|Mulkey, Alisha - University Of Maryland|
|Coale, Frank - University Of Maryland|
|Shenk, Gary - Chesapeake Bay Foundation|
|Bhatt, Gopal - Pennsylvania State University|
Submitted to: Journal of Environmental Quality
Publication Type: Peer Reviewed Journal
Publication Acceptance Date: 9/13/2016
Publication Date: 10/6/2016
Publication URL: http://handle.nal.usda.gov/10113/5700678
Citation: Mulkey, A., Coale, F., Vadas, P.A., Shenk, G., Bhatt, G. 2016. Revised method and outcomes for estimating soil phosphorus losses from agricultural land in the Chesapeake Bay watershed model. Journal of Environmental Quality. doi:10.2134/jeq2016.05.0201.
Interpretive Summary: Current restoration efforts for the Chesapeake Bay are trying to reduce phosphorus (P) loads coming into the Bay. The Chesapeake Bay Watershed Model (WSM) has been used for two decades to simulate P transport and loss from agricultural fields, but the model estimates P loss based on averages in the literature, not on specific field uses, manure management decisions, erosion, and runoff. An independent, field-scale modeling tool (APLE) was used as an alternative to the current WSM approach. APLE estimated more total P loss and a different spatial distribution compared to the WSM’s targets. When APLE’s revised estimates for P loss were substituted into the WSM and compared with actual river water samples, model performance improved for 74% of tributary monitoring stations. Incorporating APLE into the WSM will improve its ability to assess P loss and the impact of field management on Chesapeake Bay water quality.

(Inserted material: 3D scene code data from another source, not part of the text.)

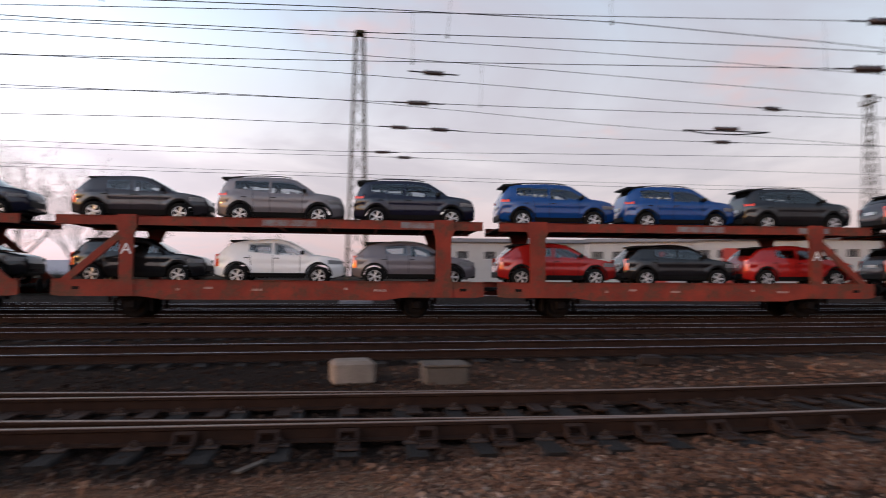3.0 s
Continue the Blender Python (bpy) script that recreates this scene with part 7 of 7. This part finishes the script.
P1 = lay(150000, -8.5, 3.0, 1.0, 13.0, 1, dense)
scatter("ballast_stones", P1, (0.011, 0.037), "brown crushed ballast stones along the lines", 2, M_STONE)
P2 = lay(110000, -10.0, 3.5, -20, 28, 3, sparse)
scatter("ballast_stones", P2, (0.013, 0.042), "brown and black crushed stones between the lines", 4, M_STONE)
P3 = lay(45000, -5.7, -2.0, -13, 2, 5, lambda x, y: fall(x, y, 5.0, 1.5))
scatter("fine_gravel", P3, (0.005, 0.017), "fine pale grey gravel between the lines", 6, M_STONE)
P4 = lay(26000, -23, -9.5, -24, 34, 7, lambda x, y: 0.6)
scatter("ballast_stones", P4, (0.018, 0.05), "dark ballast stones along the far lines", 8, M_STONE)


def straw(n, area, seed, keep, label):
    rs = random.Random(seed)
    g = Mesh()
    for _ in range(n):
        x, y = rs.uniform(*area[:2]), rs.uniform(*area[2:])
        if rs.random() > keep(x, y):
            continue
        z = ground_z(y) - 0.215
        for _ in range(rs.choice((3, 5, 7))):
            a = rs.uniform(0, 6.283)
            r = rs.uniform(0.03, 0.14)
            h = rs.uniform(0.015, 0.075)
            p = Vector((x + rs.uniform(-0.05, 0.05), y + rs.uniform(-0.05, 0.05), z))
            q = p + Vector((math.cos(a) * r, math.sin(a) * r, h))
            w = Vector((-math.sin(a), math.cos(a), 0)) * 0.0028
            m = (p + q) / 2 + Vector((0, 0, 0.012))
            g.add([p - w, p + w, m + w * 0.8, m - w * 0.8, q], [(0, 1, 2, 3), (3, 2, 4)], M_STRAW)
    return solo("dry_grass", g, label, "grass", kind="stuff")


M_STRAW = material("dry_straw_grass", (0.36, 0.26, 0.17), (0.20, 0.14, 0.09), rough=0.9, scale=3, fine=20, bump=0.0, spec=0.2)
straw(20000, (-5.2, 3.2, -14, 22), 21, lambda x, y: (0.9 if noise.noise(Vector((x * 0.8, y * 0.8, 31))) > 0.08 else 0.06) * (0.04 if abs(x - line_near(y)) < 1.3 else 1.0), "short dry straw-coloured grass in the gravel")
straw(2600, (-4.6, -2.0, 3.4, 9.0), 22, lambda x, y: 0.95 if abs(x + 3.35 + 0.30 * (y - 6.5) * -1.0 + 0.35 * noise.noise(Vector((y * 0.9, 2, 5)))) < 0.38 else 0.05, "trodden dry grass across the gravel")
straw(900, (0.2, 3.2, 6.0, 22.0), 23, lambda x, y: 0.8 if noise.noise(Vector((x * 0.9, y * 0.6, 3))) > 0.0 else 0.15, "dry grass and litter beside the siding")

motions()
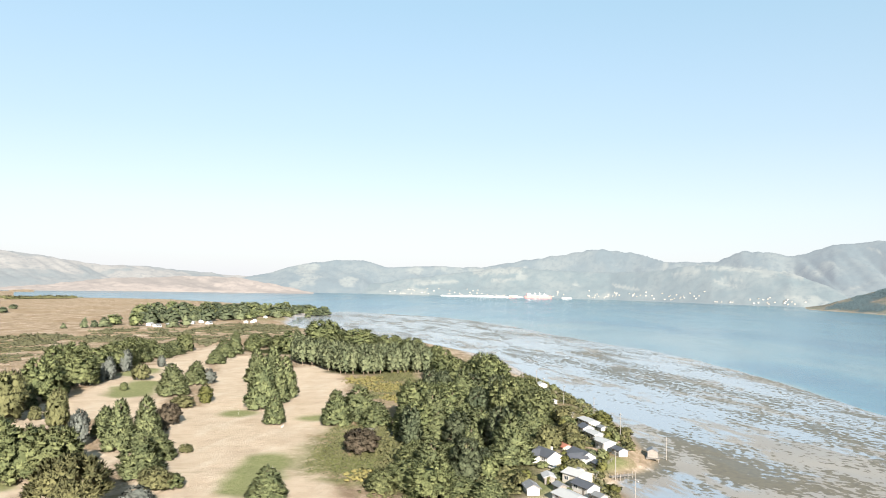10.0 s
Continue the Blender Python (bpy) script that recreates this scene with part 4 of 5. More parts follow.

Technical Abstract: Current restoration efforts for the Chesapeake Bay watershed mandate a timeline for reducing the load of nutrients and sediment to receiving waters. The Chesapeake Bay Watershed Model (WSM) has been used for two decades to simulate hydrology and nutrient and sediment transport; however, spatial limitations of the WSM preclude edge-of-field (EOF) scale representation of P losses. Rather, the WSM relies on literature-derived county-scale target rates of P loss. An independent, field-scale modeling tool (APLE) was used as an alternative to the current WSM approach. Identical assumptions of county-level acreage, soil properties, nutrient management practices, and transport factors from the WSM were used as inputs to APLE. Incorporation of APLE P loss estimates resulted in greater estimated total P loss and a revised spatial pattern of P loss compared to the WSM’s original targets. Subsequently, APLE’s revised estimates for P loss were substituted into the WSM and resulted in improved WSM calibration performance at 74% of tributary monitoring stations. The incorporation of APLE into the WSM will improve its ability to assess P loss and the impact of field management on Chesapeake Bay water quality.